■ **What to do**: Emit the data below verbatim, stripping out any pictures.

■ **Data shown**:
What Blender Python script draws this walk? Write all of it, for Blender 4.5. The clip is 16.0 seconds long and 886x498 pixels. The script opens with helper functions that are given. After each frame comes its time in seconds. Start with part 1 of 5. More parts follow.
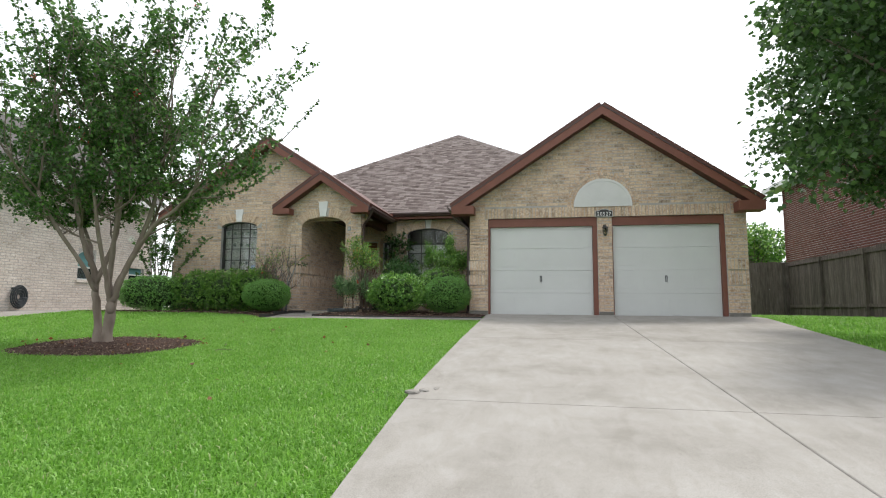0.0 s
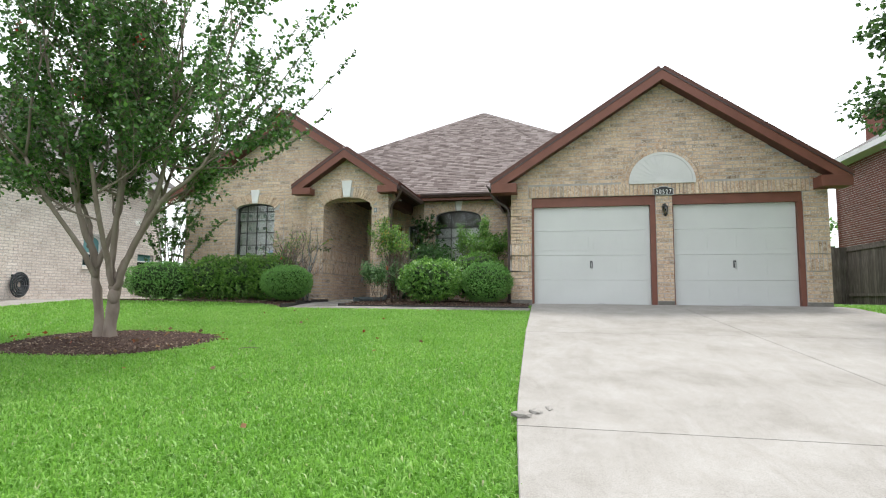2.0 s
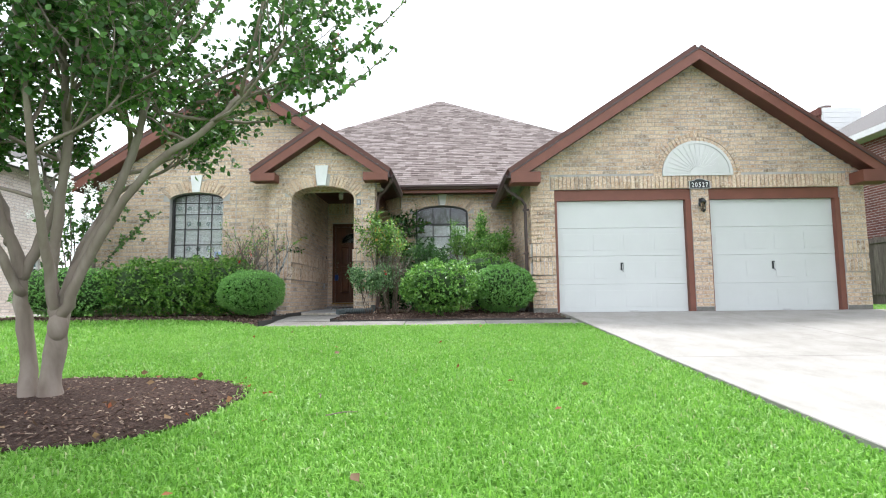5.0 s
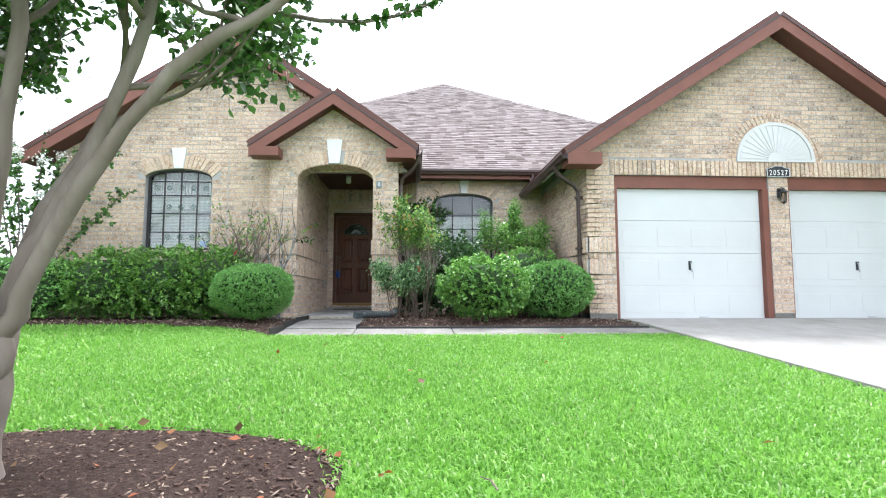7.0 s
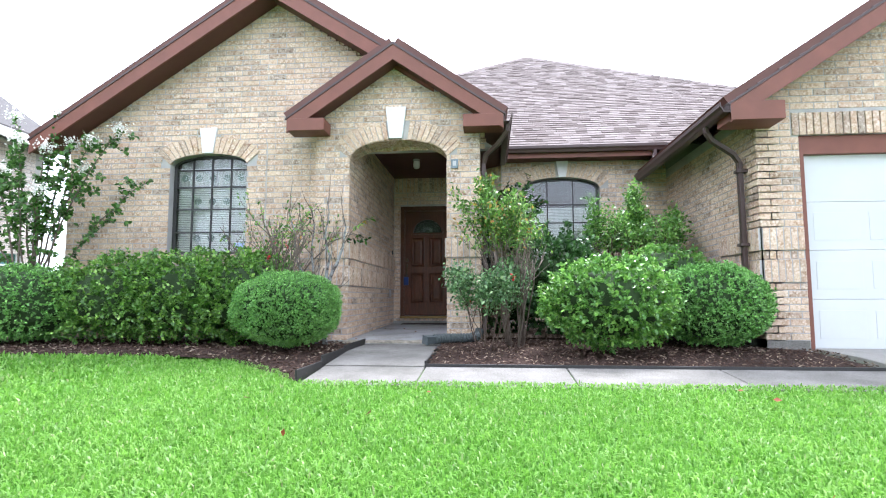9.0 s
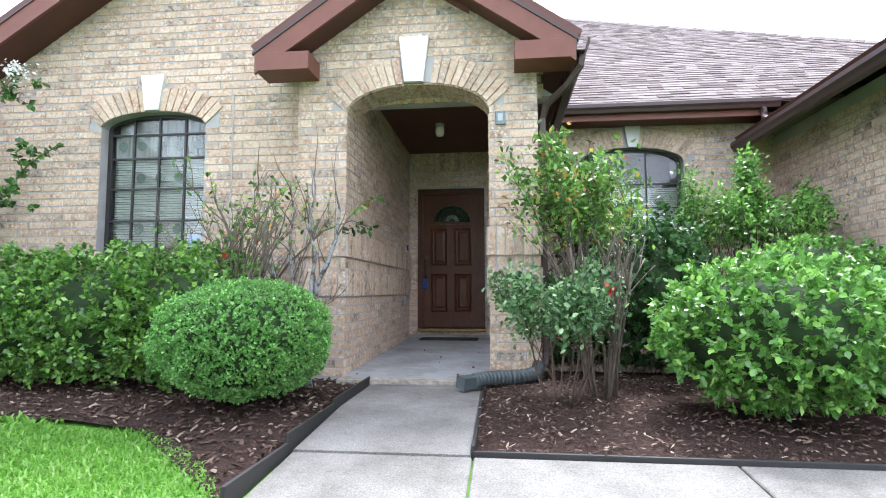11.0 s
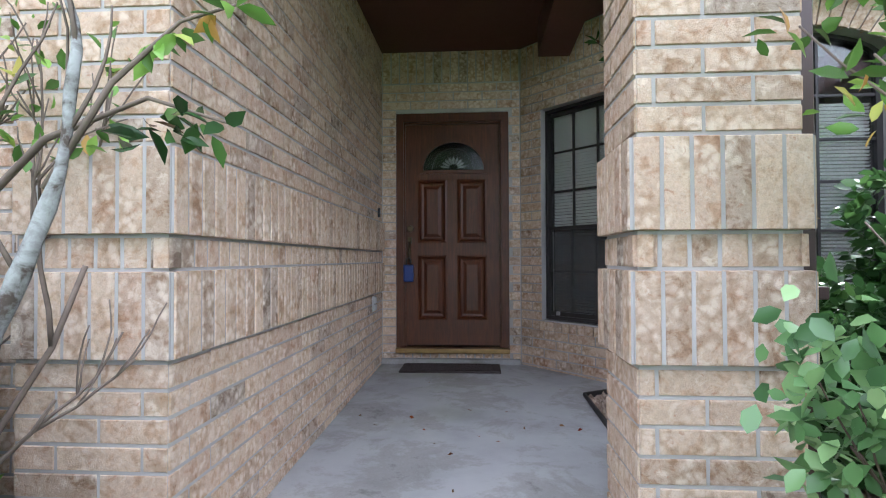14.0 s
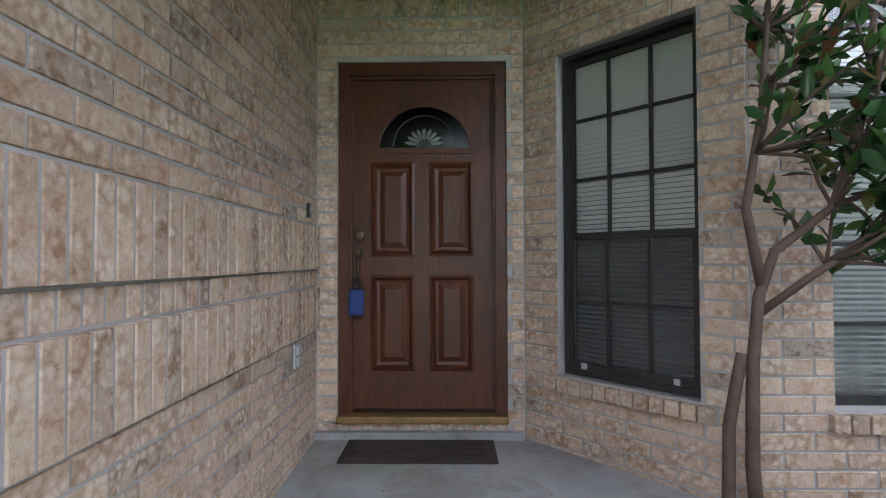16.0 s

■ **The result**:
What Blender Python script draws this walk? Write all of it, for Blender 4.5. The clip is 16.0 seconds long and 886x498 pixels. The script opens with helper functions that are given. After each frame comes its time in seconds. Start with part 1 of 5. More parts follow.
0.0 s
2.0 s
5.0 s
7.0 s
9.0 s
11.0 s
14.0 s
16.0 s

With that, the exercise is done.